Task brief
Pictures stay out of the copy; restate everything else in the material exactly.

++++ Supplied information ++++

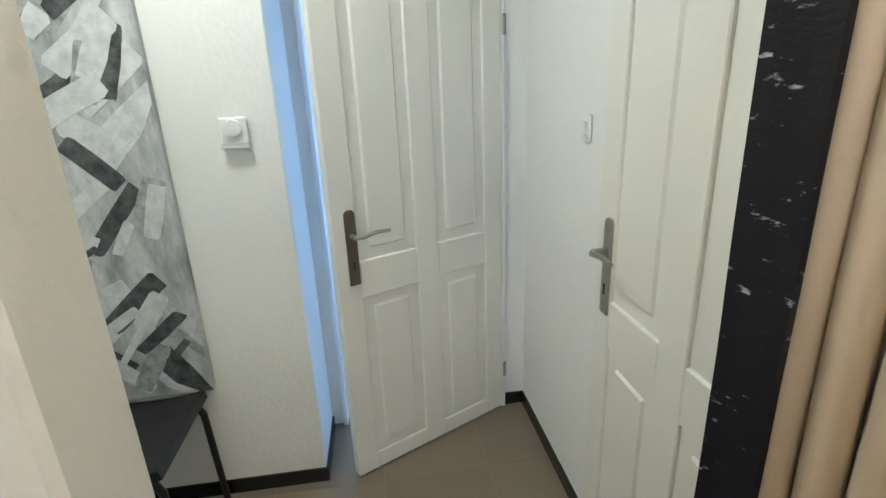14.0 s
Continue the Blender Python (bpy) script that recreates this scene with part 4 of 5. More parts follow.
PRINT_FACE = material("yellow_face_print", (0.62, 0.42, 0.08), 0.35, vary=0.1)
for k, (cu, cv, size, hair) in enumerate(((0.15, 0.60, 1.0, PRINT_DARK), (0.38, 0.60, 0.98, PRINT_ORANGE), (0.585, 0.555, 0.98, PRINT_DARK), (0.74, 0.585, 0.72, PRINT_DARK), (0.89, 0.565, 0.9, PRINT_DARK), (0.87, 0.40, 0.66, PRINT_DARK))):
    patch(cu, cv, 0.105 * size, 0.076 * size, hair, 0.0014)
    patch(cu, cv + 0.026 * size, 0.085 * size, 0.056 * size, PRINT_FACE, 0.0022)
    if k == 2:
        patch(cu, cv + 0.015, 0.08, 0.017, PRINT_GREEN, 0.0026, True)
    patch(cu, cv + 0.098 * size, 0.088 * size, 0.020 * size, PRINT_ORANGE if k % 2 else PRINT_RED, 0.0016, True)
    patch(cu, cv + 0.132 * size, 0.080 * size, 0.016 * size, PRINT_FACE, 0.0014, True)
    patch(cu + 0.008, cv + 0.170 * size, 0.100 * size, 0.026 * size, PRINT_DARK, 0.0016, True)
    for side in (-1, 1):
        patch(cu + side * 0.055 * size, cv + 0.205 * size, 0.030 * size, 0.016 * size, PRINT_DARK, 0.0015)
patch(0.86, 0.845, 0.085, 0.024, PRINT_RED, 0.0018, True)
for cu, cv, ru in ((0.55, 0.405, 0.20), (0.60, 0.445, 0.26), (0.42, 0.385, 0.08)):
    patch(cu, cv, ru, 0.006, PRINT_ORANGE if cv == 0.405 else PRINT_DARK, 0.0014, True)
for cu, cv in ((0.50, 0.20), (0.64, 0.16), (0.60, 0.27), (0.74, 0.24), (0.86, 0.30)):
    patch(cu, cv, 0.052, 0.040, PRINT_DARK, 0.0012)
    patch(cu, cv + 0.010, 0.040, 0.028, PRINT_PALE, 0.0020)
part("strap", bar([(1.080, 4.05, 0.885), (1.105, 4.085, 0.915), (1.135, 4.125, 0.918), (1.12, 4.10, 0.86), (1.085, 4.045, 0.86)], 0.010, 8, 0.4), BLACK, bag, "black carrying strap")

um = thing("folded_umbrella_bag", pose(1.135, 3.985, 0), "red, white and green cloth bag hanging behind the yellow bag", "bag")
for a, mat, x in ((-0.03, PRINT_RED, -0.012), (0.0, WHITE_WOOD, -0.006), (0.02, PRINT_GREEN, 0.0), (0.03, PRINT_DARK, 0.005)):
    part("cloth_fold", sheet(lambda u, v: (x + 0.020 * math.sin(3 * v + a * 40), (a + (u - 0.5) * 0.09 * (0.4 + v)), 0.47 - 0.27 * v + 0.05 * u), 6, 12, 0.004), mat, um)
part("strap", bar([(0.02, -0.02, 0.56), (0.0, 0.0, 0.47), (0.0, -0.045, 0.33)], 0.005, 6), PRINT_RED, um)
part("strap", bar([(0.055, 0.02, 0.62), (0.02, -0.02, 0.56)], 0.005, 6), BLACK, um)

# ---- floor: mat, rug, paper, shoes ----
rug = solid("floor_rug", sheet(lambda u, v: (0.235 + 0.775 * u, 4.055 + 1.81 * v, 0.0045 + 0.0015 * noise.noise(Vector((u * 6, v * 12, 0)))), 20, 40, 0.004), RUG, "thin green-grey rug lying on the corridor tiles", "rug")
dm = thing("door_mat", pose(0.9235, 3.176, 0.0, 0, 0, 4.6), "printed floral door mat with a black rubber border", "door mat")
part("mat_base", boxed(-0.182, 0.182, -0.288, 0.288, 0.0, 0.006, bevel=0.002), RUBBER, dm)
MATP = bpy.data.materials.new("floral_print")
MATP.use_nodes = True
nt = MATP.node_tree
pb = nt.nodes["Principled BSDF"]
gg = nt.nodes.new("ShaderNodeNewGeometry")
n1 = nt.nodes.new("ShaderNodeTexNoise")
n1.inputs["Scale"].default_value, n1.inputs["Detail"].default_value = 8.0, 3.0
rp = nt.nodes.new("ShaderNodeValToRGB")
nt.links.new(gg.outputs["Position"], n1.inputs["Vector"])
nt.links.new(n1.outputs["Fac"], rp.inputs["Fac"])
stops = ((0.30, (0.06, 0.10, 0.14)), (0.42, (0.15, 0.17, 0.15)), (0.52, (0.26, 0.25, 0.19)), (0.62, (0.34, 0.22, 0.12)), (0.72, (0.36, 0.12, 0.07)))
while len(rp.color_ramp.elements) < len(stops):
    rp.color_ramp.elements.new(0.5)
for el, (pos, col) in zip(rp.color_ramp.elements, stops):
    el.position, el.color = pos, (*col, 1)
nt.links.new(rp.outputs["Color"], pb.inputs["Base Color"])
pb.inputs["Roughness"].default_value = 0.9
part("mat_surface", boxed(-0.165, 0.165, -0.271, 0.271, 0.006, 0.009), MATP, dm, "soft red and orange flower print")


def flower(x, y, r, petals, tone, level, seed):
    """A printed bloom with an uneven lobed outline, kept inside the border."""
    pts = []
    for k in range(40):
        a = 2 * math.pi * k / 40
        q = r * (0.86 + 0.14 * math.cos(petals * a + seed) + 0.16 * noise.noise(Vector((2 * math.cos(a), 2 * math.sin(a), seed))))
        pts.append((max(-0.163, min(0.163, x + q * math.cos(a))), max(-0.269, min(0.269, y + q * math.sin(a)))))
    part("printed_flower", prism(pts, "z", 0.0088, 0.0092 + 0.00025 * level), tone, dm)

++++

Result of the task
14.0 s
Continue the Blender Python (bpy) script that recreates this scene with part 4 of 5. More parts follow.
PRINT_FACE = material("yellow_face_print", (0.62, 0.42, 0.08), 0.35, vary=0.1)
for k, (cu, cv, size, hair) in enumerate(((0.15, 0.60, 1.0, PRINT_DARK), (0.38, 0.60, 0.98, PRINT_ORANGE), (0.585, 0.555, 0.98, PRINT_DARK), (0.74, 0.585, 0.72, PRINT_DARK), (0.89, 0.565, 0.9, PRINT_DARK), (0.87, 0.40, 0.66, PRINT_DARK))):
    patch(cu, cv, 0.105 * size, 0.076 * size, hair, 0.0014)
    patch(cu, cv + 0.026 * size, 0.085 * size, 0.056 * size, PRINT_FACE, 0.0022)
    if k == 2:
        patch(cu, cv + 0.015, 0.08, 0.017, PRINT_GREEN, 0.0026, True)
    patch(cu, cv + 0.098 * size, 0.088 * size, 0.020 * size, PRINT_ORANGE if k % 2 else PRINT_RED, 0.0016, True)
    patch(cu, cv + 0.132 * size, 0.080 * size, 0.016 * size, PRINT_FACE, 0.0014, True)
    patch(cu + 0.008, cv + 0.170 * size, 0.100 * size, 0.026 * size, PRINT_DARK, 0.0016, True)
    for side in (-1, 1):
        patch(cu + side * 0.055 * size, cv + 0.205 * size, 0.030 * size, 0.016 * size, PRINT_DARK, 0.0015)
patch(0.86, 0.845, 0.085, 0.024, PRINT_RED, 0.0018, True)
for cu, cv, ru in ((0.55, 0.405, 0.20), (0.60, 0.445, 0.26), (0.42, 0.385, 0.08)):
    patch(cu, cv, ru, 0.006, PRINT_ORANGE if cv == 0.405 else PRINT_DARK, 0.0014, True)
for cu, cv in ((0.50, 0.20), (0.64, 0.16), (0.60, 0.27), (0.74, 0.24), (0.86, 0.30)):
    patch(cu, cv, 0.052, 0.040, PRINT_DARK, 0.0012)
    patch(cu, cv + 0.010, 0.040, 0.028, PRINT_PALE, 0.0020)
part("strap", bar([(1.080, 4.05, 0.885), (1.105, 4.085, 0.915), (1.135, 4.125, 0.918), (1.12, 4.10, 0.86), (1.085, 4.045, 0.86)], 0.010, 8, 0.4), BLACK, bag, "black carrying strap")

um = thing("folded_umbrella_bag", pose(1.135, 3.985, 0), "red, white and green cloth bag hanging behind the yellow bag", "bag")
for a, mat, x in ((-0.03, PRINT_RED, -0.012), (0.0, WHITE_WOOD, -0.006), (0.02, PRINT_GREEN, 0.0), (0.03, PRINT_DARK, 0.005)):
    part("cloth_fold", sheet(lambda u, v: (x + 0.020 * math.sin(3 * v + a * 40), (a + (u - 0.5) * 0.09 * (0.4 + v)), 0.47 - 0.27 * v + 0.05 * u), 6, 12, 0.004), mat, um)
part("strap", bar([(0.02, -0.02, 0.56), (0.0, 0.0, 0.47), (0.0, -0.045, 0.33)], 0.005, 6), PRINT_RED, um)
part("strap", bar([(0.055, 0.02, 0.62), (0.02, -0.02, 0.56)], 0.005, 6), BLACK, um)

# ---- floor: mat, rug, paper, shoes ----
rug = solid("floor_rug", sheet(lambda u, v: (0.235 + 0.775 * u, 4.055 + 1.81 * v, 0.0045 + 0.0015 * noise.noise(Vector((u * 6, v * 12, 0)))), 20, 40, 0.004), RUG, "thin green-grey rug lying on the corridor tiles", "rug")
dm = thing("door_mat", pose(0.9235, 3.176, 0.0, 0, 0, 4.6), "printed floral door mat with a black rubber border", "door mat")
part("mat_base", boxed(-0.182, 0.182, -0.288, 0.288, 0.0, 0.006, bevel=0.002), RUBBER, dm)
MATP = bpy.data.materials.new("floral_print")
MATP.use_nodes = True
nt = MATP.node_tree
pb = nt.nodes["Principled BSDF"]
gg = nt.nodes.new("ShaderNodeNewGeometry")
n1 = nt.nodes.new("ShaderNodeTexNoise")
n1.inputs["Scale"].default_value, n1.inputs["Detail"].default_value = 8.0, 3.0
rp = nt.nodes.new("ShaderNodeValToRGB")
nt.links.new(gg.outputs["Position"], n1.inputs["Vector"])
nt.links.new(n1.outputs["Fac"], rp.inputs["Fac"])
stops = ((0.30, (0.06, 0.10, 0.14)), (0.42, (0.15, 0.17, 0.15)), (0.52, (0.26, 0.25, 0.19)), (0.62, (0.34, 0.22, 0.12)), (0.72, (0.36, 0.12, 0.07)))
while len(rp.color_ramp.elements) < len(stops):
    rp.color_ramp.elements.new(0.5)
for el, (pos, col) in zip(rp.color_ramp.elements, stops):
    el.position, el.color = pos, (*col, 1)
nt.links.new(rp.outputs["Color"], pb.inputs["Base Color"])
pb.inputs["Roughness"].default_value = 0.9
part("mat_surface", boxed(-0.165, 0.165, -0.271, 0.271, 0.006, 0.009), MATP, dm, "soft red and orange flower print")


def flower(x, y, r, petals, tone, level, seed):
    """A printed bloom with an uneven lobed outline, kept inside the border."""
    pts = []
    for k in range(40):
        a = 2 * math.pi * k / 40
        q = r * (0.86 + 0.14 * math.cos(petals * a + seed) + 0.16 * noise.noise(Vector((2 * math.cos(a), 2 * math.sin(a), seed))))
        pts.append((max(-0.163, min(0.163, x + q * math.cos(a))), max(-0.269, min(0.269, y + q * math.sin(a)))))
    part("printed_flower", prism(pts, "z", 0.0088, 0.0092 + 0.00025 * level), tone, dm)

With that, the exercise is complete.